→ **Work to do**:
Filter the entries that follow, copying every line in which the word "Continue" appears.

* START Information provided *

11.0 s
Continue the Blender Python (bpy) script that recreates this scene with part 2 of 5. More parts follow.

* END Information provided *
* START Information provided *

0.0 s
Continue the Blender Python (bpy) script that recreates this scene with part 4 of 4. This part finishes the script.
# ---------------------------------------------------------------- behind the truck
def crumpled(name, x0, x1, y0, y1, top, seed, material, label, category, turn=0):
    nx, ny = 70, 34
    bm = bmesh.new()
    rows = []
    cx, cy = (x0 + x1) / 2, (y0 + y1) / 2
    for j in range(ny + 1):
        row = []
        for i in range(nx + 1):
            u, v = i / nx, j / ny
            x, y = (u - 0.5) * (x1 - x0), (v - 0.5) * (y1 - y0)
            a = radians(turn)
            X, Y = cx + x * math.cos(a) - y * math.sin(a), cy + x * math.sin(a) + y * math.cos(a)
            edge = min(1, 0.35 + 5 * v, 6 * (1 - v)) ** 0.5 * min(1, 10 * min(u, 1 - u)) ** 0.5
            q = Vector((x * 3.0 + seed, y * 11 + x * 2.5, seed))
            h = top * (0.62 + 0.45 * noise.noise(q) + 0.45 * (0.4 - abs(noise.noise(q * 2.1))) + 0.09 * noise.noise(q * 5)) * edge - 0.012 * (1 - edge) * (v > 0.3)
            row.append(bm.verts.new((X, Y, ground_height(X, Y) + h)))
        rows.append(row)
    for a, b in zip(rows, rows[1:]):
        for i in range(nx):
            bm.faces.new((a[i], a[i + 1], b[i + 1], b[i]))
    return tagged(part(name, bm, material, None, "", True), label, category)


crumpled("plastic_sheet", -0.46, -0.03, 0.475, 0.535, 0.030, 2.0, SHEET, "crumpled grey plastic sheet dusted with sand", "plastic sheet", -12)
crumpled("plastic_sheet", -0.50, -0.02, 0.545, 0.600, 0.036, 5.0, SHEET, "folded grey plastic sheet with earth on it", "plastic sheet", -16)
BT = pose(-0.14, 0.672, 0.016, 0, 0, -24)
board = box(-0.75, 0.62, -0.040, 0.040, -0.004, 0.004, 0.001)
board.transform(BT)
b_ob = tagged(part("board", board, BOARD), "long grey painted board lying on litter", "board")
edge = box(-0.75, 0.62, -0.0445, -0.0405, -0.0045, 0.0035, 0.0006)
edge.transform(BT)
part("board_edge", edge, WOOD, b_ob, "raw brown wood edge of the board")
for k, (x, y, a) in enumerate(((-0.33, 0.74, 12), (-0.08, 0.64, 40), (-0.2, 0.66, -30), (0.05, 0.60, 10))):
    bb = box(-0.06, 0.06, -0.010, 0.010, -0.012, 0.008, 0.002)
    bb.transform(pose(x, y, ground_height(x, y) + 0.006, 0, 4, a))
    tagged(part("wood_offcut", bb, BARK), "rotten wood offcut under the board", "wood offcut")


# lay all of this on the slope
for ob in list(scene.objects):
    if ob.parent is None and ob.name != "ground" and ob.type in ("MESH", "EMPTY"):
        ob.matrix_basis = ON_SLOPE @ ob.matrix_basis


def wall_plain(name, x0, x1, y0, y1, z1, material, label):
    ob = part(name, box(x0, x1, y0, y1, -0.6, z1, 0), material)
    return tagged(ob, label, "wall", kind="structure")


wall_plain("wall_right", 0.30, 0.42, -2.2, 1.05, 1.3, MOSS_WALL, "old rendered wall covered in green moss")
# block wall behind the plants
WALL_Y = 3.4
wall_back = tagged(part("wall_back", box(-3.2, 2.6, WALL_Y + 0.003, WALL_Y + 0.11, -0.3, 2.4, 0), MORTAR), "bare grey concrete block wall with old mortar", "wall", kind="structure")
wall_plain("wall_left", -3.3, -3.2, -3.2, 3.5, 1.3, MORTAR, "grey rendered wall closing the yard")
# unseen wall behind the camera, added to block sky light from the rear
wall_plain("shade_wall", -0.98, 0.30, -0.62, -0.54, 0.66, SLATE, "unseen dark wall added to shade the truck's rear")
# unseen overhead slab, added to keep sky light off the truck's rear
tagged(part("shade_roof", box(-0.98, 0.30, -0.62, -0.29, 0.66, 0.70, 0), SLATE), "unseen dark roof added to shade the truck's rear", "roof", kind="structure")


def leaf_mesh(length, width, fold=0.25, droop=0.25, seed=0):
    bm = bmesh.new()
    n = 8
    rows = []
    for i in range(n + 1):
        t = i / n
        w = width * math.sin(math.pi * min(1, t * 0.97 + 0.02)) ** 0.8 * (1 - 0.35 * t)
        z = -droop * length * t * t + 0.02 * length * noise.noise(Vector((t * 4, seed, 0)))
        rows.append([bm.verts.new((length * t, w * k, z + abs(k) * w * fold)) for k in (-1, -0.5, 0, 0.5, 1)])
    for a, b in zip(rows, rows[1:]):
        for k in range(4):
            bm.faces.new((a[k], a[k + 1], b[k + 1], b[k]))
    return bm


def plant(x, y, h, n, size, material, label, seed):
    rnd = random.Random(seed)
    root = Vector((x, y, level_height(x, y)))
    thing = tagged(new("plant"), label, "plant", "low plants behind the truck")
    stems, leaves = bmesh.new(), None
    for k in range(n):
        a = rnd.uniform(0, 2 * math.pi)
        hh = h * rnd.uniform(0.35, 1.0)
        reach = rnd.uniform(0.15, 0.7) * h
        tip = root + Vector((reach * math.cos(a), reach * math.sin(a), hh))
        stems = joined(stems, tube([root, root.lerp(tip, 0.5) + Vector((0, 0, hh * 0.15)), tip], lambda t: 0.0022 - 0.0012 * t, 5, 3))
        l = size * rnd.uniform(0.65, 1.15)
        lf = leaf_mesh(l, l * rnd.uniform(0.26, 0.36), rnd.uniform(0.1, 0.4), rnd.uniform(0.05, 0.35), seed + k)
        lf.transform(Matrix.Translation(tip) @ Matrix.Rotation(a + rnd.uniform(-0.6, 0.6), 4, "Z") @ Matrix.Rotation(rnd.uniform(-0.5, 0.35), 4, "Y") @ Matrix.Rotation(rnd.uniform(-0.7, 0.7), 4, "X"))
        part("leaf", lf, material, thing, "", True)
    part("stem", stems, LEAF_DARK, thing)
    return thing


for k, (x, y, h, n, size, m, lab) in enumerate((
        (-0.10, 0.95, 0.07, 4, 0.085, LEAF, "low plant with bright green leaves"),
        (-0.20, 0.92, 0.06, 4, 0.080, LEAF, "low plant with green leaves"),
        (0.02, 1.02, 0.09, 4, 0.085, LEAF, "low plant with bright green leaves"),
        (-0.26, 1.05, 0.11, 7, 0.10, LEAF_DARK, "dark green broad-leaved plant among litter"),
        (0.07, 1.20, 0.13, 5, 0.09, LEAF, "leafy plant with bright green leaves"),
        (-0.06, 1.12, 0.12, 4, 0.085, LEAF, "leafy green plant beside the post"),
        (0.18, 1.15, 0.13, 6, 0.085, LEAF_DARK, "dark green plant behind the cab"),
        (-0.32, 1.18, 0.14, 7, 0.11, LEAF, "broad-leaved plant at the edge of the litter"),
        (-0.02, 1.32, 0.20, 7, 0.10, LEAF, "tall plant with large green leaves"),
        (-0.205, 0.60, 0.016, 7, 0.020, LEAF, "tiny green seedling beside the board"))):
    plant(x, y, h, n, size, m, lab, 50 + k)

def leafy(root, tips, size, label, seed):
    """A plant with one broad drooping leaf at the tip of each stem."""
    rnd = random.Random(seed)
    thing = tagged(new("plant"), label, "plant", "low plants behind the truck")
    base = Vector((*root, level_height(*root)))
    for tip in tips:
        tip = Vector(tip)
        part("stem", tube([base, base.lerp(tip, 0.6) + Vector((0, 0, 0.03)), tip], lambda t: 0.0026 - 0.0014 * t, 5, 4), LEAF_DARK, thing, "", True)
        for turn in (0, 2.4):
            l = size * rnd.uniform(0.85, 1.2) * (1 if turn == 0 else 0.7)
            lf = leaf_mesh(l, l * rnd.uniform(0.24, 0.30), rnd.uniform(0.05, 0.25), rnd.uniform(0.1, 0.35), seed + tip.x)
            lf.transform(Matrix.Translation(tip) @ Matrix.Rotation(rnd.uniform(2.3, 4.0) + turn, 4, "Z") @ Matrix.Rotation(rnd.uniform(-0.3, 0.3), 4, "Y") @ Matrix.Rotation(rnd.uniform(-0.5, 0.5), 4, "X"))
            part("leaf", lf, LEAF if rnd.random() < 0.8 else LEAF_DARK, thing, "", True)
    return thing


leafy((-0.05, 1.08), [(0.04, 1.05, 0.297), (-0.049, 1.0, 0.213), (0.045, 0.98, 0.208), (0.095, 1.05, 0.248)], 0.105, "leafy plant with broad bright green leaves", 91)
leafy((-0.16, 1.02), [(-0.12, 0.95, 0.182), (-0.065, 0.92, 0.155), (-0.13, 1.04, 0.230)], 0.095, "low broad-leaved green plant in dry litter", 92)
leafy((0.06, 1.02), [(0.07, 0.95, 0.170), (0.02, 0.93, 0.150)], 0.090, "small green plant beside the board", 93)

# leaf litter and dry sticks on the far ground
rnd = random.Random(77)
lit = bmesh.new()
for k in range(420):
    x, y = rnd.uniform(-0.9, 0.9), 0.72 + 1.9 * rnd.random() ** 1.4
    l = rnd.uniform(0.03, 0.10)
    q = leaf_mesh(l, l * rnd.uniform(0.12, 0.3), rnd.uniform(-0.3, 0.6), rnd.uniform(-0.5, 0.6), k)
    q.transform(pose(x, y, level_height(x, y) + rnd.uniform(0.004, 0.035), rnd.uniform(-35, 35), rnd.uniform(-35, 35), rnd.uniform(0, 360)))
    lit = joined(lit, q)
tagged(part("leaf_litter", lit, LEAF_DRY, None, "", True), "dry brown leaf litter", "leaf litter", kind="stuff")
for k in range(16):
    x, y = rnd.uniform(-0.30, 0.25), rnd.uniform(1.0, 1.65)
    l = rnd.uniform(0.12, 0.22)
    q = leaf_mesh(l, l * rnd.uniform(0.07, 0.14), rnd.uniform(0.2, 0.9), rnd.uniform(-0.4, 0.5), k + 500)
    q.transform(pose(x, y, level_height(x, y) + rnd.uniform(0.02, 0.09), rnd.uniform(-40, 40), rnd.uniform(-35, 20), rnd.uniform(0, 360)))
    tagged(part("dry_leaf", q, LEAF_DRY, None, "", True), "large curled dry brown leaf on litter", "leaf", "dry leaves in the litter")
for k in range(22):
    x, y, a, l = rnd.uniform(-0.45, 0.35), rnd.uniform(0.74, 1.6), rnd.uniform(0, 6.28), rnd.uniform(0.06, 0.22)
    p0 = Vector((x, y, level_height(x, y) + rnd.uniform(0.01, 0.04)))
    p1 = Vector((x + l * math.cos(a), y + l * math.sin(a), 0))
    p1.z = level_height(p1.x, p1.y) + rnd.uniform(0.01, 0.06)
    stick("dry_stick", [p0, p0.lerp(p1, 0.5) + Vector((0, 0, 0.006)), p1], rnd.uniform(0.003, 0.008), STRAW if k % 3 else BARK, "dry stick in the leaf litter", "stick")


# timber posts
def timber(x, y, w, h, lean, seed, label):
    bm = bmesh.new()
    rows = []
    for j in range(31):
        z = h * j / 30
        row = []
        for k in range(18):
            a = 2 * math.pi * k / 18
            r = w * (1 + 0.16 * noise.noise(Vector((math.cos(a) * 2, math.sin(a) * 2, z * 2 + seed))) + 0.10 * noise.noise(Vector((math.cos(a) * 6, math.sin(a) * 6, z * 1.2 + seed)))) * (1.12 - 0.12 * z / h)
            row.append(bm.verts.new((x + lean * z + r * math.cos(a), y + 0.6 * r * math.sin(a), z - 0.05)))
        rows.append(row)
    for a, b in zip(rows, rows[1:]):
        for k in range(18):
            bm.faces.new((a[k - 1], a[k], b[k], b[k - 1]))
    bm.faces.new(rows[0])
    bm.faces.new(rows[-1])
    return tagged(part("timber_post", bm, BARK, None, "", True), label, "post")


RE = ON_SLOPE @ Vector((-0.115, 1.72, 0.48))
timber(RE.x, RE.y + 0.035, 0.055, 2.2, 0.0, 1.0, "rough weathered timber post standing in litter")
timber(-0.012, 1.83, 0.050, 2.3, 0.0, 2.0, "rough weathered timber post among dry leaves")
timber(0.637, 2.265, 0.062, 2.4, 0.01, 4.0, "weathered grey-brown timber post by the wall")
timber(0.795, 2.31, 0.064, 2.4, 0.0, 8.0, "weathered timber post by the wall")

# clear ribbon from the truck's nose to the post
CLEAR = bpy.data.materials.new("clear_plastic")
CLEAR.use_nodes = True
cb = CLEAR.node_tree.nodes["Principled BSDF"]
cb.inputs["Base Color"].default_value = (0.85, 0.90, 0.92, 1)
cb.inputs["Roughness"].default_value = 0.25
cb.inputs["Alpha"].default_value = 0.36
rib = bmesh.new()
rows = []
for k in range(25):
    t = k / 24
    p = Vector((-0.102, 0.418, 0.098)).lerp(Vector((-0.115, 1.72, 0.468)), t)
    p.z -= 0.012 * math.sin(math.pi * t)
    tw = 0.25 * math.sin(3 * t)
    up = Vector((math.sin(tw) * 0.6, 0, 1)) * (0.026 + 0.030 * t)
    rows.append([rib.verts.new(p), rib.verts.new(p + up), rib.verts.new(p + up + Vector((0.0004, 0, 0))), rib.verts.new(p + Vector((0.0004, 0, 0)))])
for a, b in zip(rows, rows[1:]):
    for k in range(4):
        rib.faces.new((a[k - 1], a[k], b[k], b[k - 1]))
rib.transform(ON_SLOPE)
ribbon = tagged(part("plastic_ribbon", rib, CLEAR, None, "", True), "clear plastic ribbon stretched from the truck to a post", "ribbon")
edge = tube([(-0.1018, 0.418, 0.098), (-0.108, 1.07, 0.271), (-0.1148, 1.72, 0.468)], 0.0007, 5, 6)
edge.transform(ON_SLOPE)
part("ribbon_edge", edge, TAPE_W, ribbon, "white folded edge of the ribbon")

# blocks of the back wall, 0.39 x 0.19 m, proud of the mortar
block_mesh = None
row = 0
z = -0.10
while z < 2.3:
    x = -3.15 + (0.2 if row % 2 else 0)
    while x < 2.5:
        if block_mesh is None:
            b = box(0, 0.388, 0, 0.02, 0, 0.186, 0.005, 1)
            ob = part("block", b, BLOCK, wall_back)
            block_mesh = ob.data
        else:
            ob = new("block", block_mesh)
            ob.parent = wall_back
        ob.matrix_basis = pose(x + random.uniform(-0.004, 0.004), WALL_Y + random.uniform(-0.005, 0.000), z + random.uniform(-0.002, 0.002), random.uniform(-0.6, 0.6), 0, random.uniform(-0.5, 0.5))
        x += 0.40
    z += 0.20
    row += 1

* END Information provided *

→ **Task output**:
Continue the Blender Python (bpy) script that recreates this scene with part 2 of 5. More parts follow.
Continue the Blender Python (bpy) script that recreates this scene with part 4 of 4. This part finishes the script.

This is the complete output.